De fato, devo admitir que admiro muito o ato de passar longos minutos simplesmente pensando, sentado em uma cadeira velha defronte a uma janela molhada pelos respingos de chuva, comtemplando uma imagem incomum, ou quem sabe observando todo o processo aparentemente banal que envolve um pôr-do-sol. Engraçado como algo que de início pode se apresentar tão trivial e irrelevante pode subitamente se converter no contrário. À mim, as emoções evocadas por este estado de reflexão e toda esta introspecção psicológica é que de fato marcam o momento e contribuem para sua singularidade.
Lembro-me de caminhar sob leves gotas de chuva que pareciam suavemente depositar sobre mim. Era noite, e o céu escuro e nublado parecia contribuir ainda mais para a minha sensação de que estava sozinho e de que os pensamentos produzidos em minha mente eram meu único refúgio. É confortante imaginar que embora o tempo estivesse frio e chuvoso ainda havia um lugar para o qual pudesse recorrer e que sobre ele poderia exercer total controle.
A verdade é que somos escritores de nossas próprias biografias, protagonistas de nossas próprias histórias, quer sejam engraçadas, interessantes ou mesmo enfadonhas não nos resta outra escolha senão a de continuar escrevendo. Diante do futuro incerto sempre nos resta a consolação do passado e a possibilidade do presente. Acredito cegamente que cada ser humano é um mundo em si mesmo. Afinal, quem pode saber quantas lembranças, quantos momentos de tristeza, quantos sentimentos felizes ou depressivos cada um de nós esconde e que podem ser evocados por um palavra, uma música um gesto ? A cada um é facultado escrever, ou melhor, buscar viver como lhe convém, e é justamente ai que mora a diversidade, a pluralidade humana.
Às vezes me pego pensado: Afinal de contas, por que a experiência da depressão e da solidão nos faz apegarmos tão fortemente ao passado ? Talvez simplesmente uma parte de nós seja refém das cicatrizes do tempo ou quem sabe este estado de desolação nos deixe ainda mais vulnerável a nos prendermos a o que fomos e a o que costumávamos fazer.
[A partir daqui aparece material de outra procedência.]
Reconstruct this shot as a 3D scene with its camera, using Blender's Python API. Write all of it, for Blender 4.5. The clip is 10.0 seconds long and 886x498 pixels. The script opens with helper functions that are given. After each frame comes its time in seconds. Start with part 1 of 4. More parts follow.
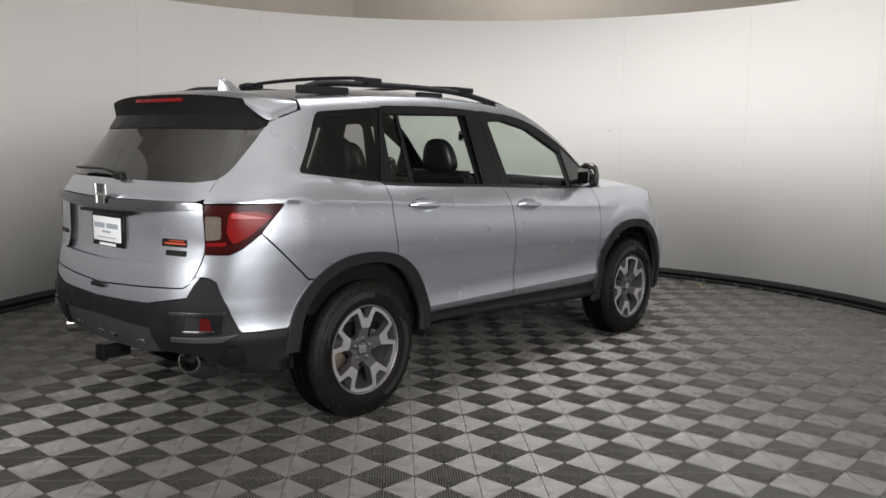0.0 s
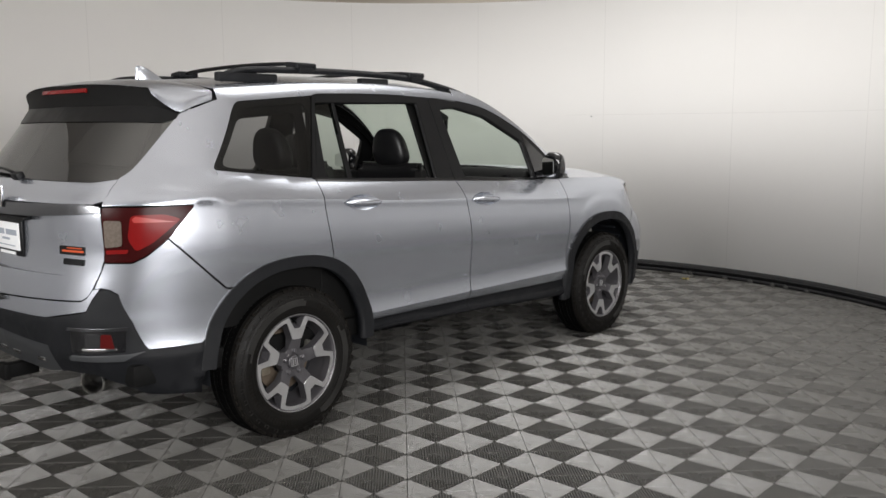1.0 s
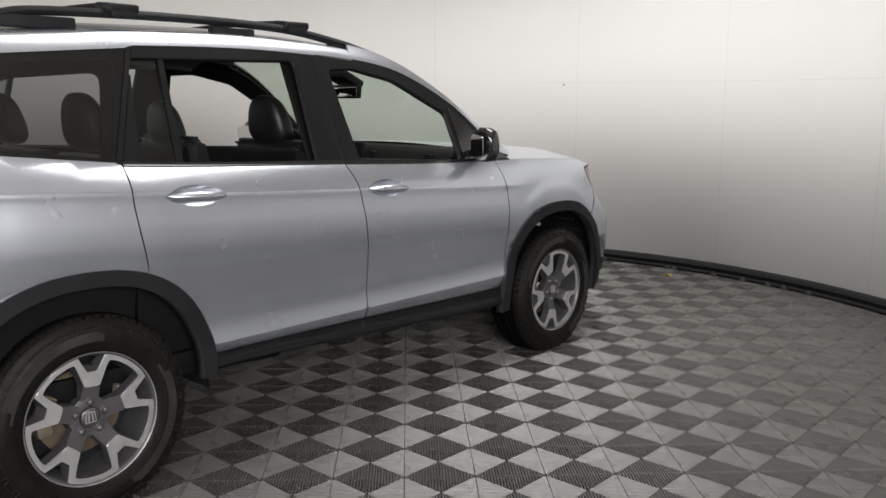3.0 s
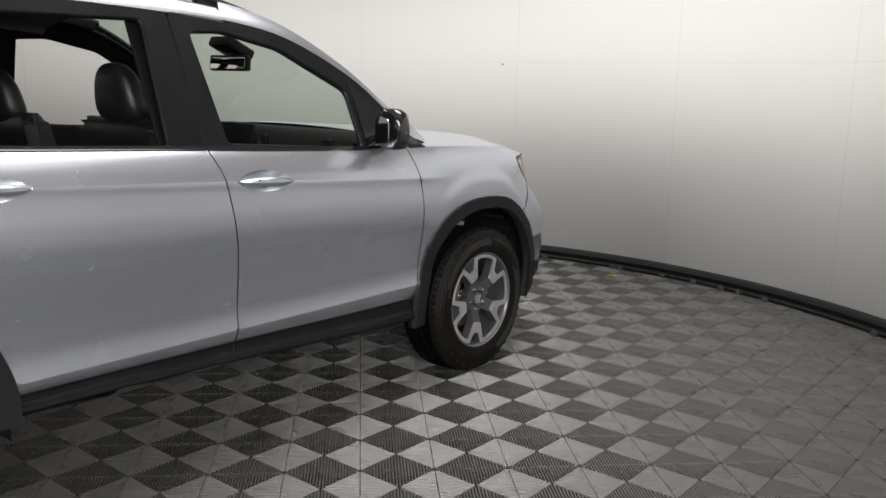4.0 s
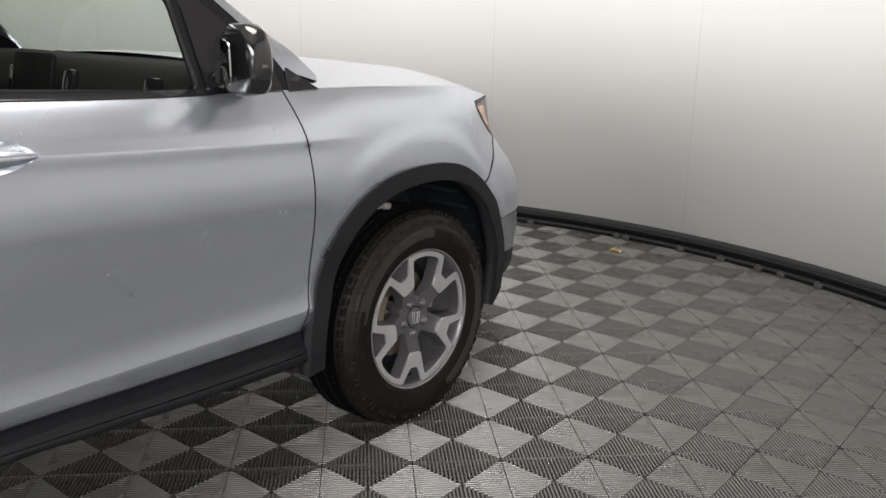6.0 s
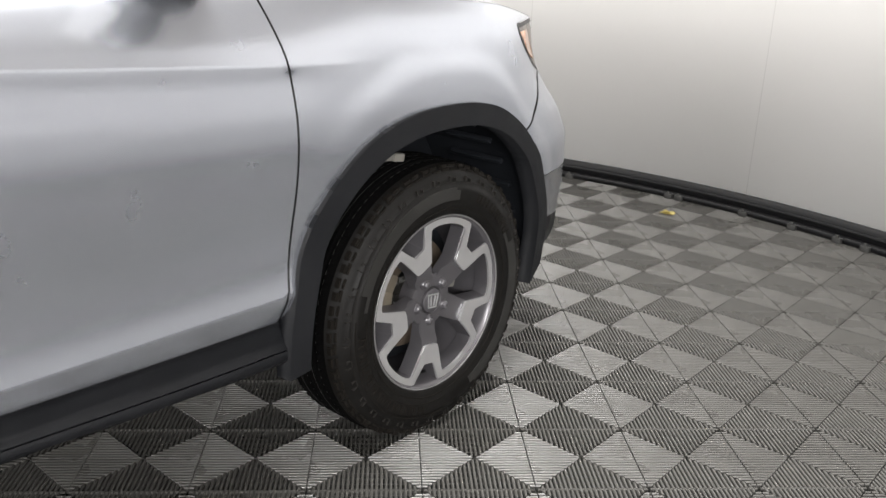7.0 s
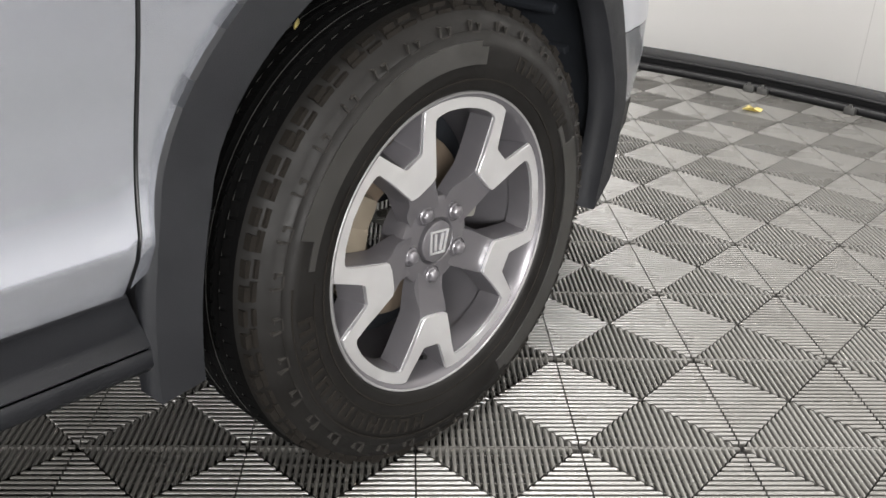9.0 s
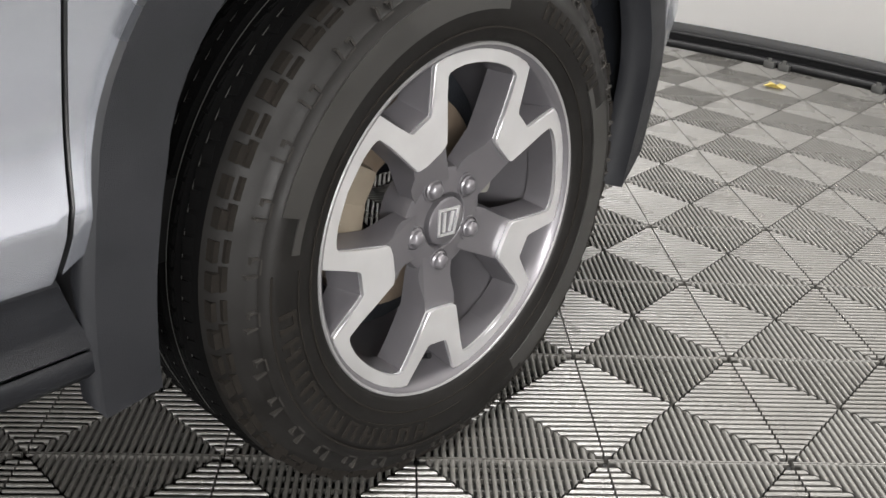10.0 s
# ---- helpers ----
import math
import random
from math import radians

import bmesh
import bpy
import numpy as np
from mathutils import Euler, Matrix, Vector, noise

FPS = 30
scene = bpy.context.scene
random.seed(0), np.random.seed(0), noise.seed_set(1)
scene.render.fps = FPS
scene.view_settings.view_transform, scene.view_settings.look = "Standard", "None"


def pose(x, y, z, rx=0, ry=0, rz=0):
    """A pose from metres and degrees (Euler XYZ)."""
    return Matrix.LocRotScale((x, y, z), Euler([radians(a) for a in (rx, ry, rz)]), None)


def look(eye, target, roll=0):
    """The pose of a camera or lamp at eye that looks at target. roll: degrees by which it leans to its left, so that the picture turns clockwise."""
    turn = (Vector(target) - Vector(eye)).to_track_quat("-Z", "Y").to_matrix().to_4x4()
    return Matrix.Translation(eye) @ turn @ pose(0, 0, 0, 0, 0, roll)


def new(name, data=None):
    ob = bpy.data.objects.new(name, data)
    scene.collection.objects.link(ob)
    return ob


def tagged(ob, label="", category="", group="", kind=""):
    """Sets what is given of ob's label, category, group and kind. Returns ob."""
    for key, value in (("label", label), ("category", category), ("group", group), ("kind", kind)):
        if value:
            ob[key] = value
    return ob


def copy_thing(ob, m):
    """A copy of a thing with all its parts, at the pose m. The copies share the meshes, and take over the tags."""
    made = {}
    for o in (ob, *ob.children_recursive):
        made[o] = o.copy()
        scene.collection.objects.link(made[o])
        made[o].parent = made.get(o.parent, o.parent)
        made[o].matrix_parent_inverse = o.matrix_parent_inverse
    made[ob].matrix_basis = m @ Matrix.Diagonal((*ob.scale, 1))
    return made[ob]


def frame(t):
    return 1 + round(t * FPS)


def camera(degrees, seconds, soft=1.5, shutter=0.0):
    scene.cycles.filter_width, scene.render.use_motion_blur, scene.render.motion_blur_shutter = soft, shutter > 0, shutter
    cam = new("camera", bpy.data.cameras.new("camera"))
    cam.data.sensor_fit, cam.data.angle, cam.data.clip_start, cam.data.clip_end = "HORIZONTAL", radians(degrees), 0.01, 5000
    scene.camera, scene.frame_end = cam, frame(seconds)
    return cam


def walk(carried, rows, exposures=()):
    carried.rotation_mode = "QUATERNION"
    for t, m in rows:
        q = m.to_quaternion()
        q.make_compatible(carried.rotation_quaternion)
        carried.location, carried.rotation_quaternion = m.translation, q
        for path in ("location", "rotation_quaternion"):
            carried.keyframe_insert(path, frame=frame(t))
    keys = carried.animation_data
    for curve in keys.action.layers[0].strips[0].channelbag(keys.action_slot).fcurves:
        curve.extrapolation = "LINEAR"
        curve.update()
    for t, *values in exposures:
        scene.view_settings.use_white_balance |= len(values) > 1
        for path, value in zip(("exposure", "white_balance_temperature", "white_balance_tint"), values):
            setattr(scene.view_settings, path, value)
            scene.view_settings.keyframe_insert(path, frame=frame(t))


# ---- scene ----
cam = camera(54.6, 10.0)
PATH = [
    (0, (4.254, -3.1, 1.496), (2.937, -1.617, 1.24), 0.6),
    (0.5, (4.194, -2.863, 1.487), (2.885, -1.373, 1.225), -0.3),
    (1, (4.21, -2.547, 1.505), (2.884, -1.076, 1.222), -0.3),
    (1.5, (4.158, -2.269, 1.492), (2.829, -0.804, 1.195), 0.0),
    (2, (4.027, -1.952, 1.491), (2.696, -0.492, 1.177), 0.1),
    (2.5, (3.924, -1.621, 1.488), (2.59, -0.171, 1.149), 0.1),
    (3.8, (3.551, -0.737, 1.471), (2.277, 0.757, 1.093), 0.9),
    (4, (3.477, -0.588, 1.449), (2.235, 0.932, 1.066), 1.2),
    (4.5, (3.315, -0.23, 1.46), (2.064, 1.277, 1.054), 1.3),
    (5, (3.14, 0.1, 1.424), (1.886, 1.597, 0.989), 1.4),
    (5.5, (2.943, 0.405, 1.391), (1.723, 1.919, 0.923), 1.4),
    (5.7, (2.863, 0.545, 1.382), (1.645, 2.054, 0.894), 1.1),
    (6.8, (2.411, 1.144, 1.283), (1.177, 2.58, 0.639), 1.6),
    (7, (2.332, 1.227, 1.245), (1.097, 2.658, 0.591), 2.1),
    (7.5, (2.152, 1.473, 1.165), (0.924, 2.882, 0.452), 1.7),
    (8, (1.988, 1.68, 1.072), (0.764, 3.045, 0.273), 1.6),
    (8.5, (1.85, 1.823, 0.986), (0.616, 3.161, 0.156), 1.3),
    (9, (1.752, 1.914, 0.929), (0.543, 3.259, 0.075), 2.0),
    (9.5, (1.676, 1.987, 0.878), (0.502, 3.35, 0.005), 3.0),
    (10, (1.616, 2.036, 0.842), (0.43, 3.376, -0.051), 3.0),
]
walk(cam, [(t, look(eye, target, roll)) for t, eye, target, roll in PATH],
     exposures=[(0.0, 0.13), (2.5, 0.15), (4.0, 0.2), (5.5, 0.42), (7.0, 1.02), (8.5, 1.78), (10.0, 1.83)])

# ---- light ----
world = bpy.data.worlds.new("world")
world.use_nodes = True
world.node_tree.nodes["Background"].inputs[0].default_value = (0.9, 0.95, 1.0, 1)
world.node_tree.nodes["Background"].inputs[1].default_value = 0.015
scene.world = world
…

Talvez mesmo, minhas explicações sejam insuficientes e sem sentido algum, afinal, a esta altura da minha crônica, já devia ter ciência que a realidade é sempre mais complexa do que a capacidade humana em abstrai-la. De qualquer modo, é realmente difícil virarmos a página quando o presente se mostra rendido à desesperança e melancolia.
Ouço minhas músicas nostálgicas e continuo caminhando em frente. Um turbilhão de pensamentos, alguns contraditórios e sem sentido, se produz em minha cabeça. É prazeroso e confortante caminhar assim, sabendo que estou exercendo algo tão simples e ao mesmo tempo tão pessoal. Sim, devo começar a aceitar o fato de que muitas das questões que lanço não encontrarão respostas universais e precisas. No final das contas acho que é só a minha própria bolha de pensamentos respondendo minha bolha de pensamentos. Tenho pra mim que a admiração e a reflexão acerca do passado, quando moderado, são muito importantes, pois o pretérito se produz a cada instante que passa, ou seja, ele sempre avança sobre nós.
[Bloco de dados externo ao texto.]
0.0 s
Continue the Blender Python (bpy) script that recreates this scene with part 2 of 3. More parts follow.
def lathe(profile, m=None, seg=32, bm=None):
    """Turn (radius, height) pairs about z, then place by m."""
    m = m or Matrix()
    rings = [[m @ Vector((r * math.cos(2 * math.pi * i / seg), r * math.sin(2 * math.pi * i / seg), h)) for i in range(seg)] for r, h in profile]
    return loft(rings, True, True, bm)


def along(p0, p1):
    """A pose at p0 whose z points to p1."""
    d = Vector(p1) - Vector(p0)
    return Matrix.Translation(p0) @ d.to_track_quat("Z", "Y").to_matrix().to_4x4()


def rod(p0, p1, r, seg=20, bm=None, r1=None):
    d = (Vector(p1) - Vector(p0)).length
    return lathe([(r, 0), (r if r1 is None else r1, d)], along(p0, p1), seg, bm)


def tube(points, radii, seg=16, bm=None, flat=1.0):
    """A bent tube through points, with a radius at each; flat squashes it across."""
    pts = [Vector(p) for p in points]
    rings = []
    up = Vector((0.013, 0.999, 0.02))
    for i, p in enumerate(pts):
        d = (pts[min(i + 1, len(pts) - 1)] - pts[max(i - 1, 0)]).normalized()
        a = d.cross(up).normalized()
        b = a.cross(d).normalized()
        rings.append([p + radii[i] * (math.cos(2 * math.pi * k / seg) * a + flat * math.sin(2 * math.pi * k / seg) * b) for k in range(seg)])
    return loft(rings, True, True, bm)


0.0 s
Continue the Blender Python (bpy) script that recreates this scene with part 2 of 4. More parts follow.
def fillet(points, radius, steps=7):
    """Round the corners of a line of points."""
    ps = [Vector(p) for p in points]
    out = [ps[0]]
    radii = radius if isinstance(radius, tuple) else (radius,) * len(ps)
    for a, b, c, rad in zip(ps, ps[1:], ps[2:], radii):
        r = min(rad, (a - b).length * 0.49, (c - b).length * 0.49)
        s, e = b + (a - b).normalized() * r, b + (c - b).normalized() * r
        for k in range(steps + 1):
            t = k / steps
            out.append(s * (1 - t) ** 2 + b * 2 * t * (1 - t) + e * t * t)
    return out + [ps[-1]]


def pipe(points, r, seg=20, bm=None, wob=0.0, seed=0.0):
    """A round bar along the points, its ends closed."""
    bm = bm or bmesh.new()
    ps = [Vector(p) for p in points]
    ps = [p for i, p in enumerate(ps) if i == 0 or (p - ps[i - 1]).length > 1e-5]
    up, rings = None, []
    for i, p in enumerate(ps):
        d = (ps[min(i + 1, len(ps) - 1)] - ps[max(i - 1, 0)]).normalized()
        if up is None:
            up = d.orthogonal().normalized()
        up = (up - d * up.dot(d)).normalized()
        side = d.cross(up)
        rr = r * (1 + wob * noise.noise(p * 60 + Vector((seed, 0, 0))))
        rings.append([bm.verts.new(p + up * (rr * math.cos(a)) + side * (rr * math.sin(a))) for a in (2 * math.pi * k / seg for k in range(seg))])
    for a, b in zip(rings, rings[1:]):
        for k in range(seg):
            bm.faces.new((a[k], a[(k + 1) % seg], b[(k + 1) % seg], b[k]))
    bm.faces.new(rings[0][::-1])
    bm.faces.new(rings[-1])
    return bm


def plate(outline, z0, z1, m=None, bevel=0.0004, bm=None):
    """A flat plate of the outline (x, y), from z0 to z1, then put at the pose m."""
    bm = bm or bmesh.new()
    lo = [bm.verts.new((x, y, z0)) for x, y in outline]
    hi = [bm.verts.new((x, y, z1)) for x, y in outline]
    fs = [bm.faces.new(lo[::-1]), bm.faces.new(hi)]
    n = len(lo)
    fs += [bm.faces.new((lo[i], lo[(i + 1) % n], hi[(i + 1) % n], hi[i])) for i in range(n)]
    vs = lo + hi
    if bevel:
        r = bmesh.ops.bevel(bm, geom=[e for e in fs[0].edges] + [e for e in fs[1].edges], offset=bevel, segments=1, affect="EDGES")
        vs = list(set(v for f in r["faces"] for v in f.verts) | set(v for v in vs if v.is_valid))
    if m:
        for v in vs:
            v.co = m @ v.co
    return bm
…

Creio que na vida, o mais importante é sabermos escrever um ótima autobiografia. E de que é feita uma autobiografia senão de fatos passados ? Sim, Esta biografia deve ser tal que possamos nos orgulhar e passar adiante esta história cheia de nuances, contradições e defeitos, mas que apesar de tudo, serviu para encher de alegria mais um pobre narrador/personagem.
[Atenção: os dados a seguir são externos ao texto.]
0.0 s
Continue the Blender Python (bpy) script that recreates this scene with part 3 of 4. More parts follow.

Cheio de devaneios chego em casa, antes porém observo, da calçada da minha residência, a chuva que, sob a luz do poste, agora mostrava-se visível. Curioso ou não, nesse mesmo instante ouço o refrão da música que diz “And when the night is cloudy There is still a light that shines on me. Shine on until tomorrow. Let it be" Neste momento, tive a sensação de que o próprio Paul McCartney conversava comigo. Sorri da feliz coincidência e entrei em casa com a satisfação de que mais um singelo capítulo da minha biografia estava concluído.